You need to know the host IP or name, user, and database.
The password is parsed from the secret.
That way, you also confirm that accessing the database from
within the cluster works.
Interruptions¶
Right after starting the cluster or every time the database was stopped, the hubs try to reconnect. This could fail or take a long time to resolve (a health check should fail, causing the pod to restart).
However, it’s completely fine to just restart all hub and manage related pods.
kubectl rollout restart deploy -l group=manage
kubectl rollout restart deploy -l group=hub
Lockups¶
In rare circumstances, or when services were disrupted, it might happen that the database is locked up. This means there are hanging queries, which mutually want to modify or delete rows or tables. They can’t continue because they wait on each other.
To resolve this in a safe way, you can create a view of all active locks, and then cancel/terminate the connection.
CREATE OR REPLACE VIEW public.active_locks AS
SELECT t.schemaname,
t.relname,
l.locktype,
l.page,
l.virtualtransaction,
l.pid,
l.mode,
l.granted
FROM pg_locks l
JOIN pg_stat_all_tables t ON l.relation = t.relid
WHERE t.schemaname <> 'pg_toast'::name AND t.schemaname <> 'pg_catalog'::name
ORDER BY t.schemaname, t.relname;
Then run:
SELECT * FROM active_locks;
and you see a table like that – note, all PIDs are the same!
schemaname | relname | locktype | page | virtualtransaction | pid | mode | granted
------------+----------------------+----------+------+--------------------+-------+------------------+---------
public | accounts | relation | | 10/7853190 | 37038 | AccessShareLock | t
public | compute_images | relation | | 10/7853190 | 37038 | AccessShareLock | t
public | hub_servers | relation | | 10/7853190 | 37038 | RowExclusiveLock | t
public | hub_servers | relation | | 10/7853190 | 37038 | AccessShareLock | t
public | registration_tokens | relation | | 10/7853190 | 37038 | AccessShareLock | t
public | registration_tokens | relation | | 10/7853190 | 37038 | RowShareLock | t
public | server_settings | relation | | 10/7853190 | 37038 | AccessShareLock | t
public | stats | relation | | 10/7853190 | 37038 | AccessShareLock | t
public | system_notifications | relation | | 10/7853190 | 37038 | AccessShareLock | t
(9 rows)
Then try to cancel – or if necessary, more forcefully terminate – the connection:
SELECT pg_cancel_backend('37038');
SELECT pg_terminate_backend('37038');
Run the view again, and you should see that the locks are gone.
Kubernetes Errors¶
HELM upgrade timeout¶
No problem. The default is 5 minutes. Increase it by adding this timeout parameter to increase it to 15 minutes:
helm upgrade --timeout 15m ...
and run it again. HELM upgrades are idempotent and it’s safe to run them multiple times.

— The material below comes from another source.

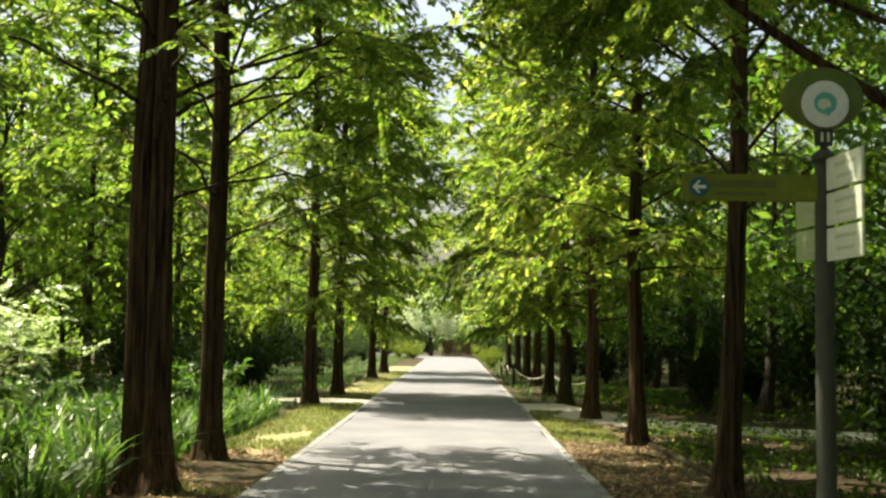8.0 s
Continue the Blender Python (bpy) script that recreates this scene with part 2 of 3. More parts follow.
class Leaves:
    """Collects small folded blades and thin twigs for one crown."""

    def __init__(self, hexes):
        self.hexes, self.p, self.d, self.n, self.l, self.w, self.twigs = hexes, [], [], [], [], [], []

    def add(self, p, d, n, l, w):
        for store, value in ((self.p, p), (self.d, d), (self.n, n), (self.l, l), (self.w, w)):
            store.append(value)

    def feather(self, rng, into, pairs=5):
        """Turns each spray into a midrib with two ranks of narrow leaflets, added to another set."""
        p, d, n = (np.concatenate(a) for a in (self.p, self.d, self.n))
        l = np.concatenate(self.l)
        d = d / np.linalg.norm(d, axis=1)[:, None]
        s = np.cross(d, n)
        s /= np.linalg.norm(s, axis=1)[:, None]
        up = np.cross(s, d)
        for k in range(pairs):
            f = (k + 0.6) / pairs
            root = p + d * (l * f)[:, None] - up * (l * 0.12 * f * f)[:, None]
            for sgn in (-1, 1):
                way = d * 0.7 + s * sgn + up * rng.normal(0.02, 0.14, (len(p), 1))
                ll = l * (0.36 - 0.16 * f) * rng.uniform(0.85, 1.15, len(p))
                into.add(root, way, up + 0 * n, ll, l * 1.25 / pairs * rng.uniform(0.8, 1.2, len(p)))
        into.add(p + d * (l * 0.86)[:, None], d, up, l * 0.22, l * 0.09)
        into.twigs += self.twigs

    def mesh(self, name, leaf, bark, parent, label=""):
        p, d, n = (np.concatenate(a) for a in (self.p, self.d, self.n))
        l, w = np.concatenate(self.l)[:, None], np.concatenate(self.w)[:, None]
        d = d / np.linalg.norm(d, axis=1)[:, None]
        s = np.cross(d, n)
        s /= np.linalg.norm(s, axis=1)[:, None] + 1e-9
        up = np.cross(s, d)
        count = len(p)
        if self.hexes:
            cols = [p, p + d * l * 0.28 + s * w * 0.5 + up * w * 0.14, p + d * l * 0.72 + s * w * 0.42 + up * w * 0.1 - up * l * 0.05,
                    p + d * l - up * l * 0.12, p + d * l * 0.72 - s * w * 0.42 + up * w * 0.1 - up * l * 0.05, p + d * l * 0.28 - s * w * 0.5 + up * w * 0.14]
            quads = np.array([[0, 1, 2, 3], [0, 3, 4, 5]])
            k = 6
        else:
            cols = [p, p + d * l * 0.45 + s * w * 0.5 + up * w * 0.12, p + d * l, p + d * l * 0.45 - s * w * 0.5 + up * w * 0.12]
            quads = np.array([[0, 1, 2], [0, 2, 3]])
            k = 4
        verts = np.stack(cols, 1).reshape(-1, 3)
        faces = (quads[None] + (np.arange(count) * k)[:, None, None]).reshape(-1, quads.shape[1])
        faces = faces.tolist()
        index = [0] * len(faces)
        tv, base = [verts], len(verts)
        for a, b, r in self.twigs:
            t = b - a
            u = np.cross(t, (0.3, 0.2, 1.0))
            u = u / (np.linalg.norm(u) + 1e-9) * r
            w2 = np.cross(t, u)
            w2 = w2 / (np.linalg.norm(w2) + 1e-9) * r
            tv.append(np.array([a + u, a - 0.5 * u + w2, a - 0.5 * u - w2, b]))
            faces += [(base, base + 1, base + 3), (base + 1, base + 2, base + 3), (base + 2, base, base + 3)]
            index += [1] * 3
            base += 4
        return raw(name, np.concatenate(tv), faces, [leaf, bark], parent, label, index)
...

You have to check the status of the K8S workloads, though, but most likely pulling the new images takes longer than the default timeout.
The pod state ContainerCreating
is a good indicator for that, and if you check the details, the log says something about pulling image
.
selfLink was empty¶
If projects fail with selfLink was empty, can't make reference
,
your kubectl version and your cluster’s version are probably not compatible.
Check what kubectl version
has to say.
Evicted due to DiskPressure¶
Since the project images are large, you might encounter evicted project or Prepull pods due to DiskPressure. Kubernetes will clean up the local docker image registry, but as long as there are pods running, it will not be able to free up enough space.
A strategy to fix this:
Edit the
project-image
ConfigMap to the new project image tag:kubectl edit cm project-image
and then set
data.tag
to the newproject-[timestamp]
value.Delete all running projects:
kubectl delete pod --wait=false -l run=project
The idea is that the next project that starts will pull the new image, and the old ones can be garbage collected.
Long term, you need more disk space on your nodes.